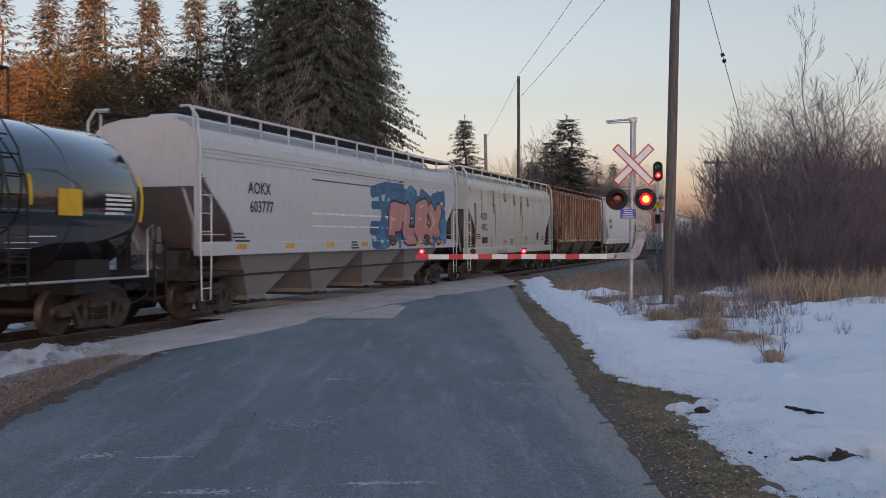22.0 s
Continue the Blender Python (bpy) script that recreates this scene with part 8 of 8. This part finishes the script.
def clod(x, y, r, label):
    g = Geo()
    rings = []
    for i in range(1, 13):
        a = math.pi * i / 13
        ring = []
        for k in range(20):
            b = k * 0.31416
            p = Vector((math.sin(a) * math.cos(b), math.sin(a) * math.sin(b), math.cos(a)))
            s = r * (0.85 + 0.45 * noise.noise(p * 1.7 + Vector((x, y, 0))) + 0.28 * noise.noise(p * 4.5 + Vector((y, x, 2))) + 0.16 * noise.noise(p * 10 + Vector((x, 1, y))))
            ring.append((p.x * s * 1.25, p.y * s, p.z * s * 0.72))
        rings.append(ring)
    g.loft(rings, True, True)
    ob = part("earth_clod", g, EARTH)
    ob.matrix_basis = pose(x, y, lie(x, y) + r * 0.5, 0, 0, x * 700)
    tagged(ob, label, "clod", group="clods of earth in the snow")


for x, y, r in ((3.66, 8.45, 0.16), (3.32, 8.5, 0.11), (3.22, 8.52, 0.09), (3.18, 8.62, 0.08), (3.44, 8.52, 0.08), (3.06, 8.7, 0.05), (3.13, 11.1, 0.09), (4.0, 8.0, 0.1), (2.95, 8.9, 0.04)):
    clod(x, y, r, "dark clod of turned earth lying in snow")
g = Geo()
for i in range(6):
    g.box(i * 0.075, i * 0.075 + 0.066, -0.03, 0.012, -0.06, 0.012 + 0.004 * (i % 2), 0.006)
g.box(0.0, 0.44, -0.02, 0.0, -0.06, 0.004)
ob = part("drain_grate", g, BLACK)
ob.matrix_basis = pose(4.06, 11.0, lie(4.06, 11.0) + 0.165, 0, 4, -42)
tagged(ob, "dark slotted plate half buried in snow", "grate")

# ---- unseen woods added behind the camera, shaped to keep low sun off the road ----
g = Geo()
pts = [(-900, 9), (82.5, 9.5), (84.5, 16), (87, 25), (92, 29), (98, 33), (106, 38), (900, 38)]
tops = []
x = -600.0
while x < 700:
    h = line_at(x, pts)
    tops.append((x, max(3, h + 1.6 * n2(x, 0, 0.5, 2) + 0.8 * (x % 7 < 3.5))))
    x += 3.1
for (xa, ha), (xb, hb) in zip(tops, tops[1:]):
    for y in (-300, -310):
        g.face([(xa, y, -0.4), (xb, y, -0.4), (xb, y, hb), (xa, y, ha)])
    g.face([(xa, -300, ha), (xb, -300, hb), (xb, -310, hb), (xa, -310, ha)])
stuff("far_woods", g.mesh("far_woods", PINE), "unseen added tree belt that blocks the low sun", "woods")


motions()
- - -
Write out exactly the lines between the start of the data and the line with "slotted plate half", including both, but none of the pictures.

22.0 s
Continue the Blender Python (bpy) script that recreates this scene with part 8 of 8. This part finishes the script.
def clod(x, y, r, label):
    g = Geo()
    rings = []
    for i in range(1, 13):
        a = math.pi * i / 13
        ring = []
        for k in range(20):
            b = k * 0.31416
            p = Vector((math.sin(a) * math.cos(b), math.sin(a) * math.sin(b), math.cos(a)))
            s = r * (0.85 + 0.45 * noise.noise(p * 1.7 + Vector((x, y, 0))) + 0.28 * noise.noise(p * 4.5 + Vector((y, x, 2))) + 0.16 * noise.noise(p * 10 + Vector((x, 1, y))))
            ring.append((p.x * s * 1.25, p.y * s, p.z * s * 0.72))
        rings.append(ring)
    g.loft(rings, True, True)
    ob = part("earth_clod", g, EARTH)
    ob.matrix_basis = pose(x, y, lie(x, y) + r * 0.5, 0, 0, x * 700)
    tagged(ob, label, "clod", group="clods of earth in the snow")


for x, y, r in ((3.66, 8.45, 0.16), (3.32, 8.5, 0.11), (3.22, 8.52, 0.09), (3.18, 8.62, 0.08), (3.44, 8.52, 0.08), (3.06, 8.7, 0.05), (3.13, 11.1, 0.09), (4.0, 8.0, 0.1), (2.95, 8.9, 0.04)):
    clod(x, y, r, "dark clod of turned earth lying in snow")
g = Geo()
for i in range(6):
    g.box(i * 0.075, i * 0.075 + 0.066, -0.03, 0.012, -0.06, 0.012 + 0.004 * (i % 2), 0.006)
g.box(0.0, 0.44, -0.02, 0.0, -0.06, 0.004)
ob = part("drain_grate", g, BLACK)
ob.matrix_basis = pose(4.06, 11.0, lie(4.06, 11.0) + 0.165, 0, 4, -42)
tagged(ob, "dark slotted plate half buried in snow", "grate")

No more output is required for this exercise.